Might the film’s original Korean language title GISAENGCHUNG have been a better moniker under which to release the film in the English-speaking world? I ask this in the spirit of, once again, the 1960s, the time of America’s so-called foreign film renaissance. Much has been made about the alleged “game-changing” success of Bong’s film, but back in the ‘60s foreign films had an impact on the US box office comparable to, if not greater than, that of PARASITE.

It’s a fact that for at least two decades after its initial 1961 American release Federico Fellini’s LA DOLCE VITA was included in Variety’s 50 top grossing North American film listings, a feat it accomplished under its original Italian language title (and not the English language translation THE SWEET LIFE). Ditto other 1960s era classics like L’AVVENTURA (which translates as THE ADVENTURE), LE TROU (THE HOLE), YOJIMBO (BODYGUARD), LA CHINOISE (THE CHINESE) and BELLE DE JOUR (BEAUTIFUL WOMAN OF THE DAY).

In all cases the exoticism of those foreign titles was arguably crucial to their success. If, as one critic stated on a DVD commentary track for Pathfinder Entertainment’s CLAUDE CHABROL COLLECTION (speaking, ironically, against the practice of untranslated foreign titles), a title is a “come-on,” then those titles deliver, being far more enticing than their comparatively unexciting English translations.

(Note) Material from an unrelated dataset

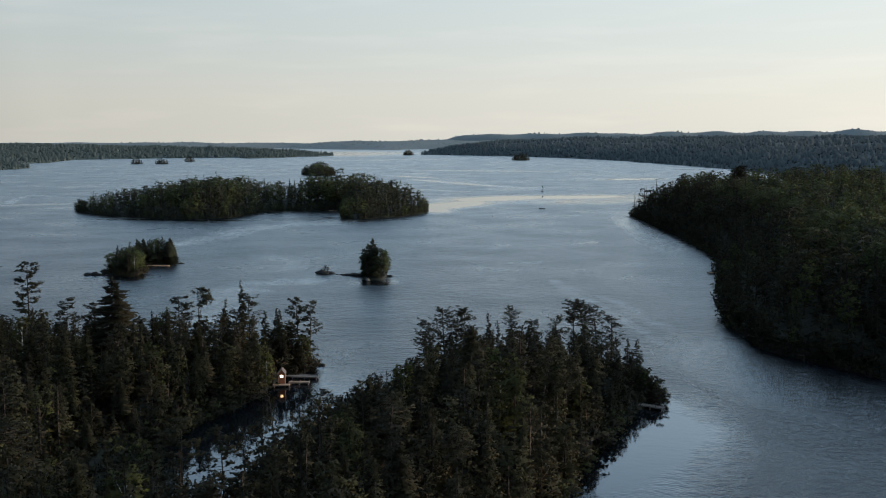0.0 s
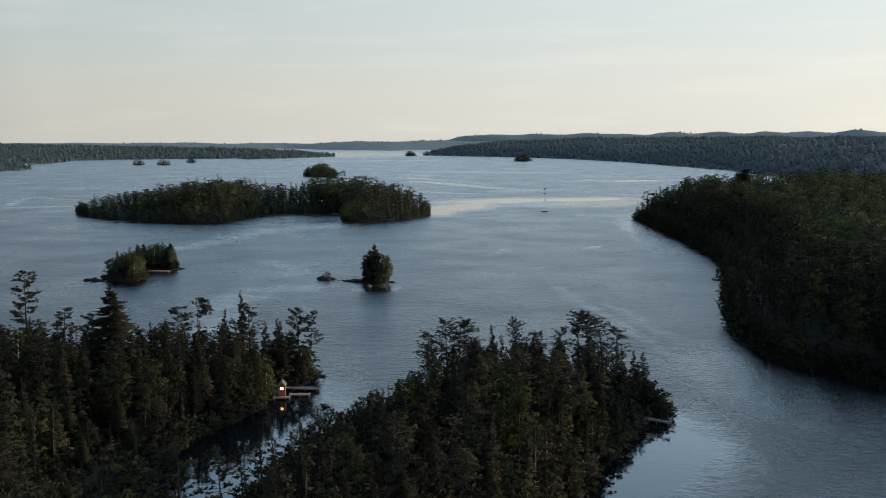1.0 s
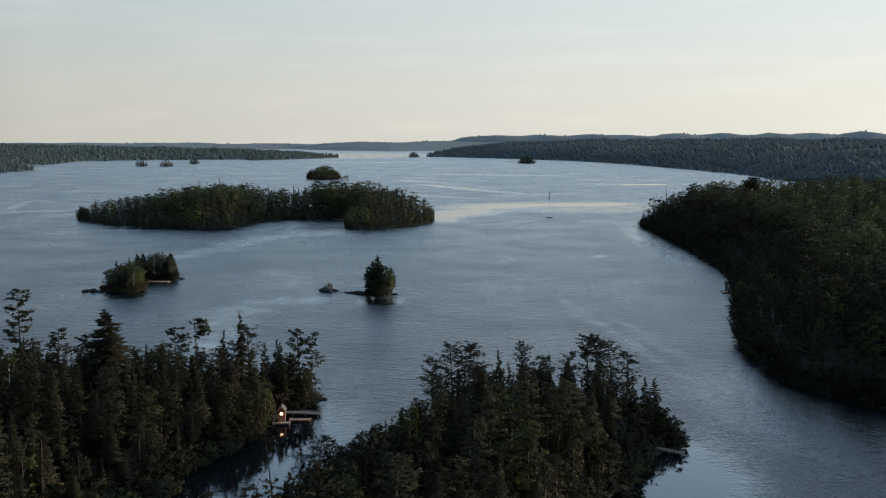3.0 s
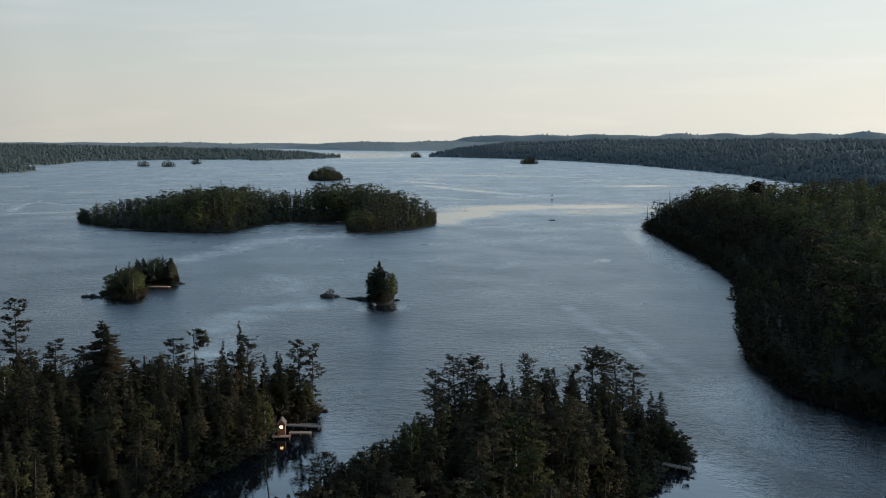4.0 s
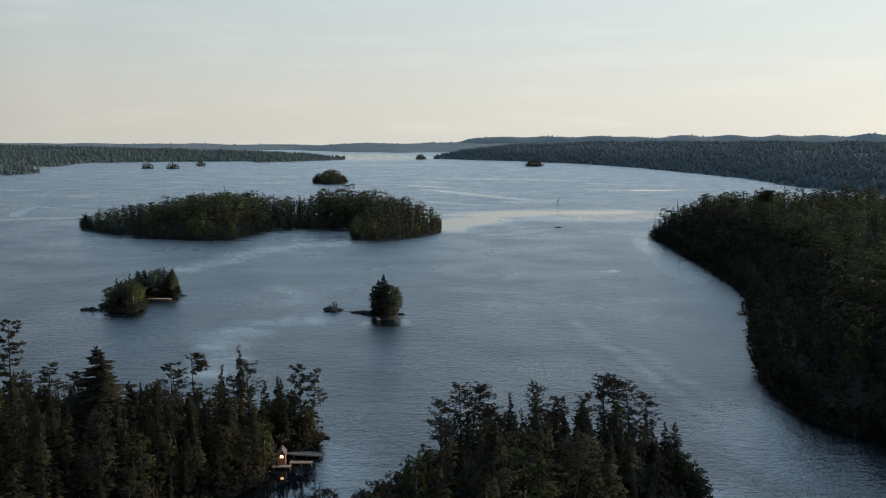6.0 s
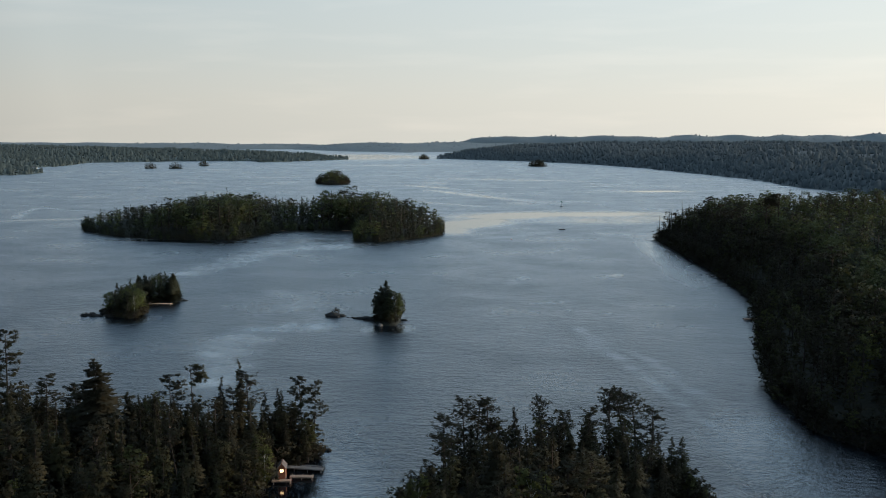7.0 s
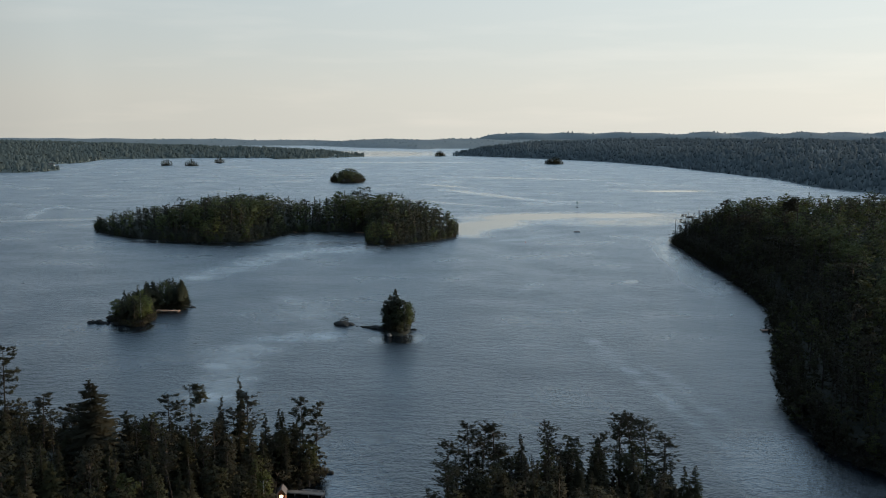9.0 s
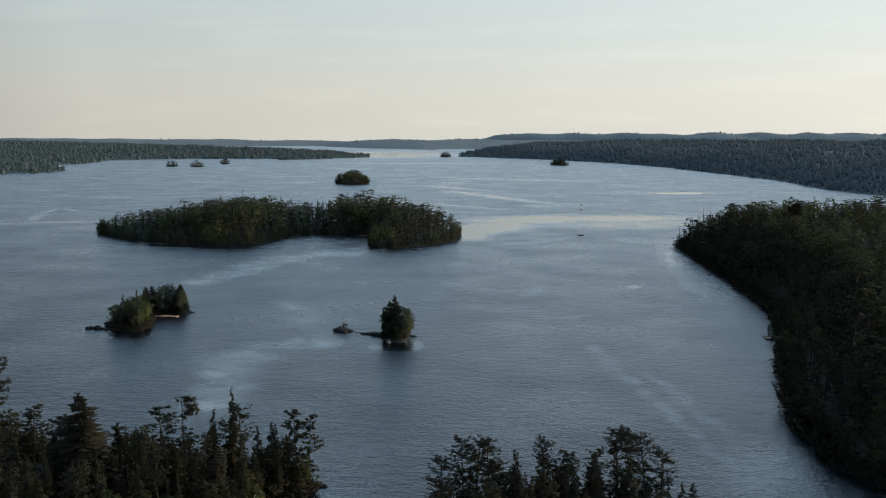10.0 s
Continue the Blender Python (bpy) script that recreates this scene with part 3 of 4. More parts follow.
def scatter(land, box, spacing, count, keep, seed, least=1.0):
    """Places on a land at least so far apart; keep(x, y, inland) says how likely a place is taken."""
    rng = np.random.default_rng(seed)
    x, y = rng.uniform(box[0], box[2], count), rng.uniform(box[1], box[3], count)
    d = land.inland(x, y)
    ok = (d > least) & (rng.random(count) < keep(x, y, d))
    x, y = x[ok], y[ok]
    cells, out = {}, []
    for a, b in zip(x, y):
        i, j = int(a // spacing), int(b // spacing)
        if all((a - p) ** 2 + (b - q) ** 2 > spacing ** 2 for u in (-1, 0, 1) for v in (-1, 0, 1) for p, q in cells.get((i + u, j + v), ())):
            cells.setdefault((i, j), []).append((a, b))
            out.append((a, b))
    p = np.array(out)
    return p, land.height(p[:, 0], p[:, 1])


water = new("water", mesh("water", [(-6000, -1500, 0), (6000, -1500, 0), (6000, 5600, 0), (-6000, 5600, 0)], [(0, 1, 2, 3)], [WATER]))
tagged(water, "wind-rippled steel-blue lake with smooth pale slicks", "lake", "", "structure")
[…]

An especially telling example is Chabrol’s lesbian themed 1968 film LES BICHES, whose US viewers very likely interpreted those words far differently than they would have its literal English translation THE DOES (and what’s more, they’d have been at least partially correct in their reading, as in France “lesbiche” is a slang term for lesbian).

In more recent years, alas, the practice of releasing foreign films in the US under their original titles has largely been abandoned. Hence the unfortunate situation with PARASITE, which is burdened with a title that isn’t all it could be, and will likely affect the film’s box office intake at least slightly. As for BIRDS OF PREY ETC., I feel that, simply, its deep-pocketed makers really should have known better.